Wholesale segment: Growth in government banking and cash management services (CMS) has helped HDFC Bank scale new heights in “wholesale banking “. Besides being the first private sector bank in the country to undertake collection of government taxes, the bank was also amongst the top 3 banks in this segment in FY05 and expects higher fee revenue from the same going forward. Also, cash management services (HDFC Bank’s market share is 50%) has helped HDFC Bank’s “stickiness” with corporate customers and created a new business opportunity for asset creation. Since a large proportion of the CMS clients are SMEs, the bank attracts a higher yield on the loans advanced to them, thereby increasing margins.

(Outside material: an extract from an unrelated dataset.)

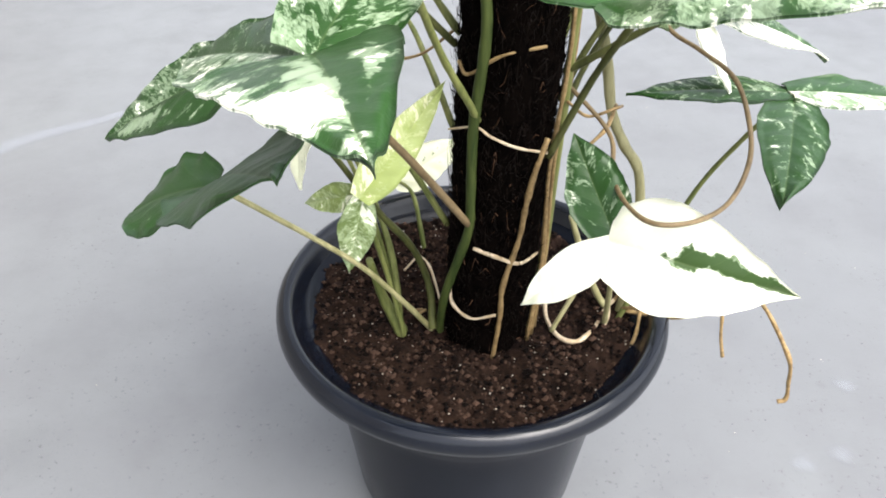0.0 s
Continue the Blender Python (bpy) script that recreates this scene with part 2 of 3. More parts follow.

Deposits: Besides quantity, HDFC Bank has also successfully maintained quality in its deposit mobilisation by garnering 69% of the deposits from retail customers (lower cost of funds). The bank has one of the highest proportions of CASA (current and savings accounts) in the sector and has historically sustained it over 40% of total deposits. Even in the wholesale segment, the bank garners most of its deposits from cash management services and stock exchange clearing businesses and abstains from attracting large corporate deposits at premium rates. Given this, we believe that HDFC Bank has a reasonable cushion in the wake of higher interest rates due to lower cost of funds. However, given the lower rate of deposit mobilisation, HDFC Bank sees an upside of 50 basis points in interest rates in the next 4 to 6 months.

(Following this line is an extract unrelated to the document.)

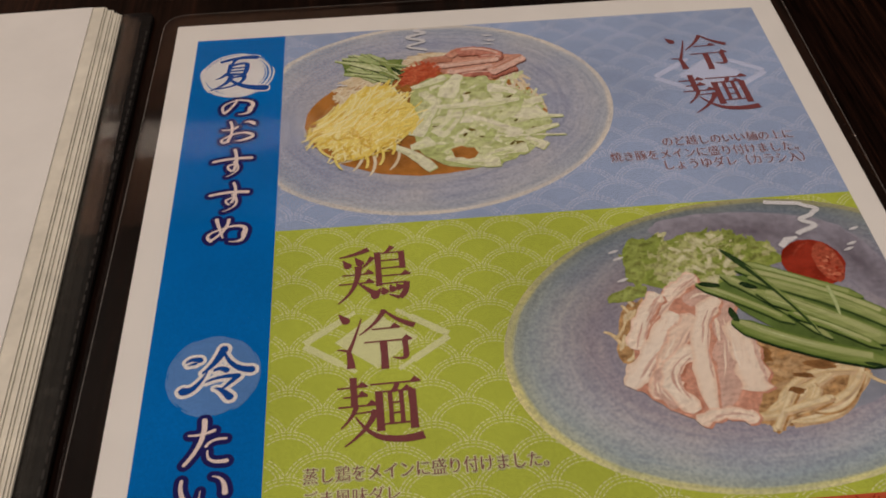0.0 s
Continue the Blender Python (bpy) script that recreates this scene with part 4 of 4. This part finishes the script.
COILS = [(99.8, 39.7, 105.6, 41.6, 112.6, 45.2, 2.6), (96.0, 40.6, 103.0, 42.4, 111.5, 44.4, 1.6), (102.4, 38.6, 103.4, 33.5, 106.9, 29.8, 2.0), (100.9, 34.8, 101.3, 28.9, 105.6, 27.2, 1.9), (105.6, 40.4, 106.6, 36.2, 108.4, 31.4, 2.2), (108.2, 40.6, 109.0, 36.5, 110.6, 33.0, 2.0), (110.2, 41.4, 114.0, 38.6, 110.8, 35.6, 1.5), (110.2, 35.8, 108.2, 39.1, 110.6, 41.4, 1.4), (107.0, 47.8, 104.2, 45.5, 103.0, 49.4, 2.2), (108.4, 48.5, 110.5, 46.4, 113.2, 46.0, 1.8), (96.9, 46.3, 101.2, 46.4, 104.4, 49.2, 2.0), (88.2, 39.8, 94.6, 41.6, 100.0, 37.2, 1.8)]
for x0, y0, x1, y1, x2, y2, w in COILS[2:] + COILS[:2]:
    for side in (-1.2, 0.0):
        path = bent(x0 + side, y0 - 0.3 * side, x1 + side, y1 - 0.2 * side, x2 + 0.8 * side, y2, 16)
        f.ribbon([(px + 0.3, py - 0.35) for px, py in path], w * 1.05, 1)
        f.ribbon(path, rough_widths(w, 16, 0.06, 0.7), 3)
for x0, y0, x1, y1, w in ((40.5, 48.2, 66, 52.6, 2.6), (40.5, 46.6, 62, 50.4, 1.6)):
    f.ribbon([(x0, y0), ((x0 + x1) / 2, (y0 + y1) / 2 + 0.3), (x1, y1)], [w, w, w * 0.8], 4)
picture_part("noodles", f, [PALE_NOODLE, TAN_GAP, SAUCE, EGG_NOODLE, SPROUT], dish, "flat pale wheat noodles")
f = Flat(f.z + GAP, FINE, clip=CLIP_LOW)
SCALLION = [(41, 33), (48.0, 36.5), (60, 38.5), (70, 39.5), (80.7, 37.6), (92.2, 34.9), (97.0, 26.5), (93.0, 21.0), (84, 17), (75.6, 14.8), (57.4, 14.8), (41, 17)]
patch(f, SCALLION, 0, 1.4)
strew(f, SCALLION, 150, (3, 8), (0.7, 1.8), 0.5, 1.4, 2.4, (0, 0, 0, 3), 9)
for k in range(26):
    x, y = spot(74, 28, 22, 9.5, 0.08)
    f.blob(x, y, random.uniform(0.5, 1.3), random.uniform(0.2, 0.5), random.uniform(-0.4, 0.9), 0.35, 9, random.choice((1, 1, 2)))
for x, y in ((84.9, 31.2), (86.4, 29.4), (82.2, 26.7), (77.6, 19.8), (80.0, 18.7), (67.6, 34.6), (69.6, 34.4), (82.4, 32.6), (88.5, 30.0), (90.5, 27.0)):
    f.blob(x, y, 1.0, 0.5, random.uniform(-0.4, 0.8), 0.3, 10, 4)
for k in range(20):
    x, y = spot(62, 21, 18, 5)
    f.blob(x, y, random.uniform(0.8, 2.4), random.uniform(0.5, 1.1), random.uniform(-0.6, 0.6), 0.3, 10, 2)
strew(f, SCALLION, 40, (4, 8), (0.6, 1.2), 0.4, 1.3, 2.4, (0, 3), 9)
RINGS = [(98.1, 41.0, 103.0, 36.6, 97.9, 31.1, 2.0), (97.9, 31.1, 92.6, 34.4, 96.6, 40.9, 1.6), (93.3, 38.4, 89.8, 34.6, 91.5, 29.7, 1.7), (88.0, 42.4, 87.0, 37.8, 90.6, 31.7, 2.6), (97.3, 29.3, 97.4, 24.6, 95.3, 21.9, 1.9), (82.0, 38.6, 84.5, 35.0, 88.0, 35.2, 1.6), (74.0, 38.0, 78.5, 37.0, 80.0, 33.0, 1.4), (62.0, 18.5, 74.0, 16.6, 86.0, 20.0, 1.4)]
for x0, y0, x1, y1, x2, y2, w in RINGS:
    path = bent(x0, y0, x1, y1, x2, y2, 14)
    f.ribbon([(px + 0.3, py - 0.35) for px, py in path], w * 1.15, 2)
    f.ribbon(path, rough_widths(w, 14, 0.08, 0.7), 3)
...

Technology initiatives: The bank believes that technology initiatives have not only helped it service its customers (close to 80 m) better but also enabled it to improve its cost efficiency. This is because, as compared to 43% of the transaction banking being executed through branches in FY01, only 27% was executed through branches in FY05. This augurs well for the bank as branch banking is a higher cost business as compared to technology aided one (e.g. ATM, net banking etc.)

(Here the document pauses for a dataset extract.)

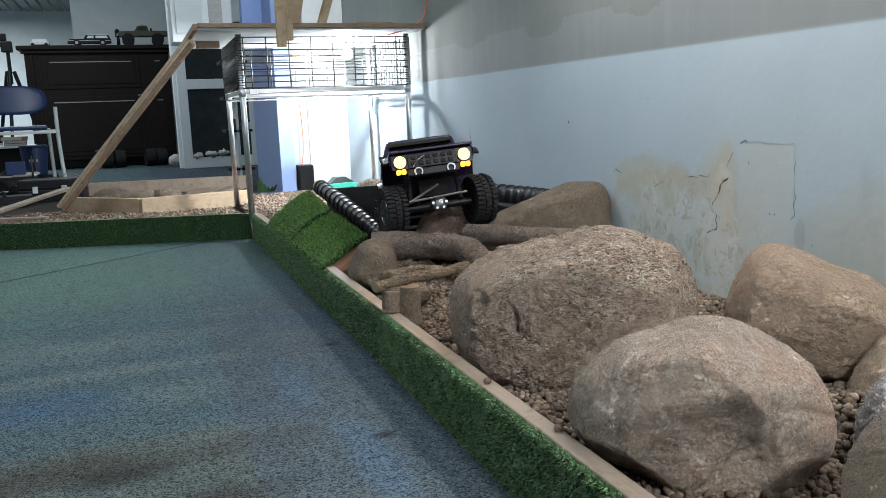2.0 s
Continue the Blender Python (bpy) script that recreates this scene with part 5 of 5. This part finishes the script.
rod(fig, (-0.045, 10.50, CZ + 0.13), (0.04, 10.48, CZ + 0.125), 0.010, 8)
tagged(part("figurine", fig, M_BLACK, smooth=True), "small dark figurine standing on the sideboard", "figurine")
for x, w in ((-0.30, 0.13), (-0.16, 0.12), (0.18, 0.12), (0.30, 0.13)):
    boot = lathe([(-w * 0.4, 0.07), (-w * 0.45, 0.10), (0, 0.105), (w * 0.45, 0.10), (w * 0.4, 0.07)], 20)
    ob = tagged(part("spare_wheel", boot, M_RUBBER), "black knobbly spare model tyre on the carpet", "tyre", "spare tyres on the floor")
    ob.matrix_world = pose(x, 10.15, 0.105, 0, 0, 12)

# glazed partition
glz = tagged(empty("glazed_cabinet", pose(0, 0, 0)), "white framed glazed cabinet, dark inside", "cabinet")
PX0, PX1, PY = 0.505, 1.30, 9.10
part("stile", slab(PX0, PX0 + 0.10, PY, PY + 0.05, 0.0, 2.25, 0.004), M_WHITE, glz)
part("stile", slab(PX1 - 0.06, PX1, PY, PY + 0.05, 0.0, 2.25, 0.004), M_WHITE, glz)
for z0, z1 in ((0.0, 0.115), (0.845, 0.95), (1.55, 1.62), (2.15, 2.25)):
    part("rail", slab(PX0 + 0.1005, PX1 - 0.0605, PY, PY + 0.05, z0, z1, 0.004), M_WHITE, glz)
for z0, z1 in ((0.1155, 0.8445), (0.9505, 1.5495)):
    part("pane", slab(PX0 + 0.1005, PX1 - 0.0605, PY + 0.02, PY + 0.026, z0, z1), M_GLASSY, glz, "dark reflecting glass")
part("upper_panel", slab(PX0 + 0.1005, PX1 - 0.0605, PY + 0.01, PY + 0.03, 1.6205, 2.1495), M_WHITE, glz)
for x, z, r in ((0.66, 0.13, 0.05), (0.80, 0.14, 0.06), (0.93, 0.15, 0.06), (1.06, 0.14, 0.05)):
    bm = bmesh.new()
    bmesh.ops.create_icosphere(bm, subdivisions=3, radius=1)
    for v in bm.verts:
        v.co = Vector((v.co.x * r * 1.1, v.co.y * 0.02, v.co.z * r * (0.45 + 0.9 * noise.noise(v.co * 2 + Vector((x * 9, 0, 0))))))
    bmesh.ops.translate(bm, verts=bm.verts, vec=(x, PY + 0.005, z + 0.005))
    tagged(part("crumpled_cloth", bm, M_CLOTH, smooth=True), "crumpled pale cloth at the cabinet foot", "cloth")
bag = bmesh.new()
bmesh.ops.create_icosphere(bag, subdivisions=3, radius=0.07)
for v in bag.verts:
    v.co = v.co * (1 + 0.3 * noise.noise(v.co * 25)) + Vector((0.44, 9.6, 0.075))
tagged(part("carrier_bag", bag, M_CLOTH, smooth=True), "small crumpled white carrier bag", "bag")

wallbox = tagged(empty("wall_cabinet", pose(0, 0, 0)), "white wall cabinet with a panel door", "cabinet")
part("carcass", slab(0.30, 0.66, 5.10, 5.40, 0.99, 2.799, 0.004), M_WHITE, wallbox)
part("door", slab(0.325, 0.48, 5.085, 5.0995, 1.04, 1.32, 0.003), M_PLASTER, wallbox)
part("door", slab(0.325, 0.48, 5.085, 5.0995, 1.345, 1.70, 0.003), M_PLASTER, wallbox)
part("notice", slab(0.52, 0.60, 5.094, 5.0995, 1.06, 1.40), M_CLOTH, wallbox, "white notice sheet")
for k in range(4):
    part("notice_line", slab(0.53, 0.59 - 0.01 * (k % 2), 5.0925, 5.0935, 1.12 + k * 0.05, 1.128 + k * 0.05), M_GREY, wallbox)
setting("wall_lintel", slab(0.70, 0.82, 4.95, 5.05, 0.95, 2.8), M_BLUE, "blue painted wall strip")

shelf = tagged(empty("shelf_unit", pose(0, 0, 0)), "dark open shelf unit beside the blue wall", "shelf")
part("side", slab(0.735, 0.755, 6.0, 6.3, 0, 1.1, 0.002), M_WHITE, shelf)
for z in (0.14, 0.42, 0.66, 0.92):
    part("board", slab(0.66, 0.85, 6.0, 6.3, z, z + 0.02, 0.002), M_BLACK, shelf)
for x, z, w, h in ((0.69, 0.44, 0.05, 0.08), (0.78, 0.44, 0.06, 0.05), (0.70, 0.68, 0.06, 0.10), (0.79, 0.94, 0.05, 0.08)):
    tagged(part("storage_box", slab(x, x + w, 6.02, 6.12, z + 0.0002, z + h, 0.004), M_GREY if w > 0.05 else M_OLIVE), "small storage box on the dark shelf", "box")

# chair, tripod and cases at the far side
ch = tagged(empty("chair", pose(-0.74, 6.0, 0, 0, 0, 10)), "blue plastic stacking chair with grey tube frame", "chair")
bk = bmesh.new()
grid = []
for j in range(9):
    row = []
    for i in range(13):
        u, v = i / 6 - 1, j / 4 - 1
        rx, rz = 0.235 * (1 - 0.12 * abs(v) ** 3), 0.095 * (1 - 0.35 * abs(u) ** 4)
        row.append(bk.verts.new((u * rx, -0.05 * (1 - u * u), 0.695 + v * rz)))
    grid.append(row)
for j in range(8):
    for i in range(12):
        bk.faces.new((grid[j][i], grid[j][i + 1], grid[j + 1][i + 1], grid[j + 1][i]))
r = bmesh.ops.extrude_face_region(bk, geom=bk.faces[:])
bmesh.ops.translate(bk, verts=[g for g in r["geom"] if isinstance(g, bmesh.types.BMVert)], vec=(0, 0.02, 0))
bmesh.ops.recalc_face_normals(bk, faces=bk.faces)
part("backrest", bk, M_SEAT, ch, "dark blue backrest", smooth=True)
part("seat", slab(-0.22, 0.22, -0.02, 0.40, 0.495, 0.525, 0.014), M_SEAT, ch, "dark blue seat")
for s in (-1, 1):
    part("leg", tube(smooth_path([(s * 0.275, -0.06, 0.645), (s * 0.275, -0.07, 0.40), (s * 0.29, -0.12, 0.012)], 6), 0.013, 10), M_GREY, ch, smooth=True)
    part("leg", tube(smooth_path([(s * 0.25, 0.30, 0.50), (s * 0.26, 0.36, 0.25), (s * 0.27, 0.42, 0.012)], 6), 0.013, 10), M_GREY, ch, smooth=True)
    part("side_rail", beam((s * 0.262, -0.05, 0.485), (s * 0.25, 0.32, 0.485), 0.022, 0.022, 0.003), M_GREY, ch)
part("front_rail", beam((-0.262, -0.06, 0.48), (0.262, -0.06, 0.48), 0.022, 0.022, 0.003), M_GREY, ch)

tri = tagged(empty("tripod", pose(-1.18, 10.0, 0)), "black camera tripod with pan head", "tripod")
for k in range(3):
    a = 2 * math.pi * k / 3 + 0.4
    part("leg", rod(bmesh.new(), (0.34 * math.cos(a), 0.34 * math.sin(a), 0.0), (0.04 * math.cos(a), 0.04 * math.sin(a), 1.12), 0.016, 8, 0.022), M_BLACK, tri)
part("column", rod(bmesh.new(), (0, 0, 0.98), (0, 0, 1.36), 0.020, 10), M_BLACK, tri)
part("head", slab(-0.06, 0.05, -0.05, 0.05, 1.32, 1.44, 0.015), M_BLACK, tri)
part("plate", slab(-0.07, 0.0, -0.04, 0.04, 1.442, 1.52, 0.01), M_BLACK, tri)
part("pan_handle", rod(bmesh.new(), (0.02, 0, 1.38), (-0.26, -0.05, 1.42), 0.012, 8), M_BLACK, tri)

case = tagged(empty("equipment_case", pose(-0.46, 5.30, 0, 0, 0, -6)), "black hard equipment case on the carpet", "case")
part("body", slab(-0.18, 0.18, -0.10, 0.10, 0.0, 0.145, 0.008), M_BLACK, case)
part("lid", slab(-0.183, 0.183, -0.103, 0.103, 0.1455, 0.205, 0.008), M_BLACK, case)
for x in (-0.10, 0.06):
    part("latch", slab(x, x + 0.03, -0.1085, -0.1035, 0.125, 0.165, 0.002), M_GREY, case)
for k in range(3):
    part("logo_bar", slab(0.085 + k * 0.026, 0.103 + k * 0.026, -0.1045, -0.1033, 0.060, 0.090), M_CLOTH, case, "pale logo bar")
for x, y, L, rz in ((-0.78, 5.05, 0.44, 8), (-0.70, 5.75, 0.36, -10)):
    t = shelf_truck("black model truck parked on the carpet", pose(x, y, 0.0, 0, 0, rz), L, M_BLACK, True)
    t["group"] = "models on the floor"
rckt = tagged(empty("folding_crate", pose(-0.68, 5.55, 0)), "black wire crate with loose gear", "crate")
part("base", slab(-0.16, 0.10, -0.1, 0.1, 0.20, 0.215, 0.003), M_BLACK, rckt)
for x in (-0.155, 0.095):
    for y in (-0.095, 0.095):
        part("leg", rod(bmesh.new(), (x, y, 0.0), (x, y, 0.34), 0.006, 8), M_BLACK, rckt)
part("blue_label", slab(-0.05, 0.06, -0.105, -0.1, 0.23, 0.31, 0.003), M_SEAT, rckt)
part("cloth", slab(-0.02, 0.12, -0.09, 0.05, 0.2155, 0.235, 0.008), M_CLOTH, rckt, "white rag")
cable("tan cable lying on the black case", [(-0.42, 5.2, 0.209), (-0.36, 5.22, 0.235), (-0.30, 5.2, 0.215), (-0.28, 5.25, 0.22)], 0.004, M_STICK)

gb = bmesh.new()
for k in range(9):
    a = k * 0.7
    rod(gb, (0.70 + 0.012 * k, 4.86, 0.075), (0.69 + 0.014 * k + 0.02 * math.cos(a), 4.84, 0.13 + 0.03 * math.sin(a)), 0.010, 6, 0.004)
tagged(part("plant_clump", gb, plain("dark_leaf", (0.03, 0.07, 0.02), 0.7, 0, 0.3)), "small dark green plastic plant clump", "plant")

# low shelf with books behind the chair, a bucket and a bag beside it
low = tagged(empty("low_shelf", pose(-1.22, 8.05, 0)), "low white shelf stacked with books behind the chair", "shelf")
for z in (0.03, 0.335):
    part("board", slab(-0.36, 0.40, -0.14, 0.14, z, z + 0.022, 0.003), M_WHITE, low)
for x in (-0.35, 0.385):
    part("side", slab(x - 0.012, x + 0.012, -0.139, 0.139, 0.0525, 0.3345, 0.002), M_WHITE, low)
part("back_panel", slab(-0.337, 0.372, 0.12, 0.138, 0.0525, 0.3345, 0.001), M_DARKWOOD, low, "dark back panel")
rng = random.Random(8)
M_BOOKS = [plain("book_" + n, c, 0.7, 0, 0.15) for n, c in (("cream", (0.42, 0.38, 0.30)), ("brown", (0.14, 0.08, 0.05)), ("slate", (0.08, 0.10, 0.12)), ("rust", (0.25, 0.09, 0.05)))]
for x0 in (-0.30, -0.06, 0.16):
    z = 0.3575
    for k in range(3):
        h = rng.uniform(0.018, 0.034)
        book = tagged(empty("book", pose(-1.22 + x0 + rng.uniform(-0.02, 0.02), 8.0 + rng.uniform(-0.02, 0.02), z, 0, 0, rng.uniform(-8, 8))), "closed book lying in a pile on the low shelf", "book", "books on the low shelf")
        part("cover", slab(0, 0.17, -0.11, 0.11, 0, h, 0.002), M_BOOKS[(k + int(x0 * 10)) % 4], book)
        part("page_block", slab(0.004, 0.174, -0.1135, -0.1102, 0.003, h - 0.003), M_CLOTH, book, "pale page edges")
        z += h + 0.0003
bucket = tagged(empty("bucket", pose(-0.70, 6.75, 0)), "blue plastic bucket with white lettering bars", "bucket")
part("shell", lathe([(0.0, 0.075), (0.004, 0.080), (0.20, 0.098), (0.215, 0.104), (0.222, 0.100)], 28), M_SEAT, bucket, smooth=False).matrix_local = pose(0, 0, 0.155, 0, -90, 0)
part("label_bar", slab(-0.03, 0.03, -0.0955, -0.090, 0.255, 0.275), M_CLOTH, bucket, "white printed bar")
tagged(part("storage_box", slab(-0.84, -0.56, 6.62, 6.90, 0.0, 0.1545, 0.008), M_TUB), "low black storage box under the bucket", "box")
bag2 = bmesh.new()
bmesh.ops.create_icosphere(bag2, subdivisions=4, radius=1.0)
for v in bag2.verts:
    d = v.co.copy()
    k = 1 + 0.22 * noise.noise(d * 2.3) + 0.08 * noise.noise(d * 7)
    v.co = Vector((d.x * 0.13 * k, d.y * 0.10 * k, max(-0.98, d.z) * 0.11 * k))
bmesh.ops.translate(bag2, verts=bag2.verts, vec=(-0.80, 6.32, 0.118))
tagged(part("soft_bag", bag2, M_TUB, smooth=True), "slumped soft black bag on the carpet", "bag")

Sector prospects: As against mortgage to GDP ratio of 100% in USA and UK and 20% in China, the retail credit penetration in India remains abysmally low with a retail loans to GDP ratio of 7%. This is the prime rationale that the bank believes will continue to propel growth in retail credit going forward. Also, it is interesting to note that while the average level of gross NPAs in the sector has fallen to 3.6% in FY05 (against 7% in FY00), the bank believes that higher proportion of high-risk assets will not pose a problem going forward (due to higher yields). This is on the contention that NPAs must not be seen in isolation, but in relation to yields. To put things into perspective, if an asset yielding 30% has gross NPAs of 7%, it means that the cost of the NPA is already factored in the yields.

Also, the bank believes that despite the fact that most of the PSU banks (these have 80% of total market share) are gearing up for technology-based operations, approximately 30% of the market share will be up for grabs to the private players once the sector opens up (post FY09).

Our view
At the current price of Rs 643, HDFC Bank is trading at a rich valuation of 3.2 times our FY08 estimated adjusted book value. We continue to have faith in HDFC Bank’s business proposition and ‘low risk – high growth’ strategy. However, we believe that with an upward movement in interest rates, not only will the bank have to take a hit on margins but will also face pressure on the treasury side (only 45% of investments are in the HTM basket). Keeping in mind the above factors, we believe that HDFC Bank does not justify its valuations at the current levels.